The shock of 9/11 had not been sufficient to alter the political culture. Without a massive effort by the federal government and political leaders, the new era of citizen involvement proved quite ephemeral indeed. Strangely, given his past work, Putnam didn't inquire whether Americans were joining bowling teams in greater numbers.

President Bush hasn't been much more successful as a prophet. Right after 9/11, he chose to emphasize the more aggressive meaning of "God Bless America": the sense of American righteousness, the duty of God's people to vanquish evil in the world, that the title of the song conveys-as does its initial rise to popularity during World War II. For the President and his top advisors, the "light from above" illuminated the path all Americans should follow. For over a year, this interpretation was quite popular-- or at least no other viewpoint was able to compete with it.

On the first anniversary of the attacks, Nan K. Mims, who described herself as a "US Army widow," contributed her reflections to the Archive. "History was in the making and I was living through it," she wrote about 9/11, which she watched on TV from her home in Georgia. "It became clear to me that this will not be a conventional war and that the forthcoming events in human history will be unprecedented. I thought of the Crusades of early centuries, thinking of all those who died in the name of Christianity. Was this so different?" Mims thanked God for George W. Bush and was equally thankful that Al Gore had not been elected.

But such a tale of 9/11 was increasingly contested as the administration moved towards war in Iraq. In the bloody, frustrating aftermath of the invasion, it has almost disappeared from sight. Recent opinion polls portray a nation about as evenly divided along partisan lines as it was on 12/12. And there's more talk about whether there's a light at the end of the tunnel in Baghdad than about America being the light of the world.

Unfortunately, one result of the mounting skepticism about the U.S. armed mission in the Middle East is likely to be a wider gulf between the two kinds of history I've been discussing. The events of 9/11 made the experiences of ordinary people seem more vital than ever before-something momentous and shocking and heroic had occurred, and all Americans felt part of it. Many were convinced, as the phrase that rapidly became a cliché had it - that "nothing would ever be the same." The NYU historian Tony Judt looked out his office window on the morning of 9/11 and wrote that he'd seen a new century begin. That may be case when it comes to security in public places. But it would be hard to find clear evidence of a major transformation in any other area of national life.

And in one critical respect, the U.S. is very much the same. After a brief hiatus following the attacks, Americans once again mistrust politicians and their maneuvers; most believe they compose a class interested mainly in saying and doing whatever is necessary to keep themselves in power. When they fail, it only reinforces our skepticism about the project of remaking the nation or the world in the first place.

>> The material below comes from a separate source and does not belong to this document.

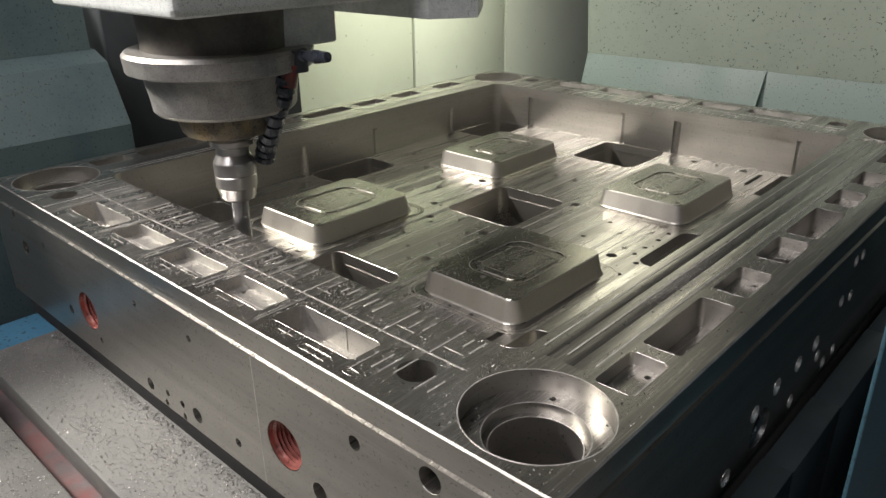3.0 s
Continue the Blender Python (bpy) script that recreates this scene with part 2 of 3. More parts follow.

Such attitudes are not and cannot be shaped by a single event, whether 9/11 or 12/12. Their causes reach back into the anti-statist origins of the American republic itself - to the desire for what Tom Paine called an "empire of liberty" from overweening governments that helped led to the separation of powers in our Constitution. This anti-statism weakened somewhat in the two-thirds of the twentieth century; three waves of progressive reform, two world wars and one cold war made government activism look, if not entirely successful, at least essential. But activists on both the left and the right cheered and abetted the crisis of the liberal order in the late 1960s and the 70s. And the liberal crackup renewed a broad cynicism about authority in general, and political authorities in particular, shared by millions of Americans who were not very interested in politics at all.

Unintentionally, social historians were reflecting this attitude when they argued that writing the history of ordinary people was morally superior to focusing on the tale of governing elites. The collective memory of 9/11 has bolstered an analogous kind of thinking among millions of Americans who know little, if anything, about historiographical disputes. Encouraged by the media, they created a profusion of instant, largely nameless heroes -- ordinary people doing extraordinary things.

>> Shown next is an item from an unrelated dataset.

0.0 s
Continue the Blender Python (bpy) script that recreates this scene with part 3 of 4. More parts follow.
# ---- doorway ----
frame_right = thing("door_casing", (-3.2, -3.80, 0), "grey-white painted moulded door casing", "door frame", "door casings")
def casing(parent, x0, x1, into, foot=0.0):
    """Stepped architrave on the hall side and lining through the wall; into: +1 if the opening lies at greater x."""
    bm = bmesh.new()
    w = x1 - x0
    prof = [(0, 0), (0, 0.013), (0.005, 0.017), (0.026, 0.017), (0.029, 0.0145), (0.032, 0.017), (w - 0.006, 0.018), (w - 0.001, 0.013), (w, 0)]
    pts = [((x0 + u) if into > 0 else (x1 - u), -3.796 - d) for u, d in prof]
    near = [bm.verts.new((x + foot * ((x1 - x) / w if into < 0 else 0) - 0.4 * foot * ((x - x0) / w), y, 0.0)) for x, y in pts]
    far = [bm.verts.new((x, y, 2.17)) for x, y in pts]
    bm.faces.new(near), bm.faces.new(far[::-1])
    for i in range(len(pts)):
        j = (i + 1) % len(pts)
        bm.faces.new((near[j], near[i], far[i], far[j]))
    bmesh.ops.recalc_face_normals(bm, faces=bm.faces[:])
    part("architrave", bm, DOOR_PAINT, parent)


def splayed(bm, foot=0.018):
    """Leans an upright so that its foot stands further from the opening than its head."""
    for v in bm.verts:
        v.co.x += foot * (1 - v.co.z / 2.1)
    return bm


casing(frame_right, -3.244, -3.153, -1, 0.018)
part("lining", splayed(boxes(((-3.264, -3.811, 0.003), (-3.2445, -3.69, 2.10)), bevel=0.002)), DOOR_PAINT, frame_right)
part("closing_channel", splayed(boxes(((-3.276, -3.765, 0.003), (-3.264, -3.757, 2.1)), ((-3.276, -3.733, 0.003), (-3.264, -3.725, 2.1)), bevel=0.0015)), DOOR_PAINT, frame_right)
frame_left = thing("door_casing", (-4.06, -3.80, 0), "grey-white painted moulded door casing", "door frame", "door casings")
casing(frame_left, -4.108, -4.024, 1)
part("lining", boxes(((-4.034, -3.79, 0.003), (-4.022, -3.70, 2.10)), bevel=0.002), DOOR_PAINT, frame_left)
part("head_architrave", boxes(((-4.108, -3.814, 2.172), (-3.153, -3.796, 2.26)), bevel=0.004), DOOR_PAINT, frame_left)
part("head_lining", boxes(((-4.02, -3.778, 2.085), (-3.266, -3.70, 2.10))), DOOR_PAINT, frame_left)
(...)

With the partial exception of Rudy Giuliani, the only acknowledged heroes of 9/11 were the firefighters, police officers, priests, and good samaritans without portfolio who calmly sought to rescue people from the crumbling towers -- and the passengers who battled terrorists on Flight 93, although most probably knew they would all go down together. In the two hot wars the US has fought since 9/11, the only public hero, or rather heroine, is a rather unlikely figure: Jessica Lynch, a soldier who lost her way and then stumbled into celebrity. In contrast with every successful conflict in the past, from the War of Independence to the Gulf War, not a single general or policy-maker can claim a small fraction of the honors Private Lynch has received.

If one believes that history should be a democratic endeavor, this may be a laudatory development. But it also signifies a strong desire to separate the positive, the uplifting tales of 9/11 from the less noble but more portentous consequences of 12/12. The interaction between leaders and led, between those who make policy and those who must cope with their handiwork, has always been essential to the fate of societies and the people who dwell within them.

We need a history that explains how that vital dialectic works -- how experience, both of the routine variety and of extraordinary events like 9/11 and 12/12, offers opportunities and sets limits for leaders, elected and appointed. In modern societies, the "public" is always a fragmented beast that runs in several directions at once. One or more paths may lead to the creation of a social movement capable of altering or destroying the plans of the powerful. But others lead mostly to dead ends of spectatorship or apathy.

That kind of history of our own time is still unwritten. When it is, it will be a tale fraught with contention, ideology, and pain-a history that, if done well, will defeat attempts to daub it with romantic hues of communal unity, vigilant warriors or virtuous anti-warriors, or the Almighty's fondness for one nation over any other.

But it is the only type of history that can make sense both of experience and of power-and thus help future citizens find their way in a world that is unlikely to become any less difficult to understand or dangerous to live in anytime soon.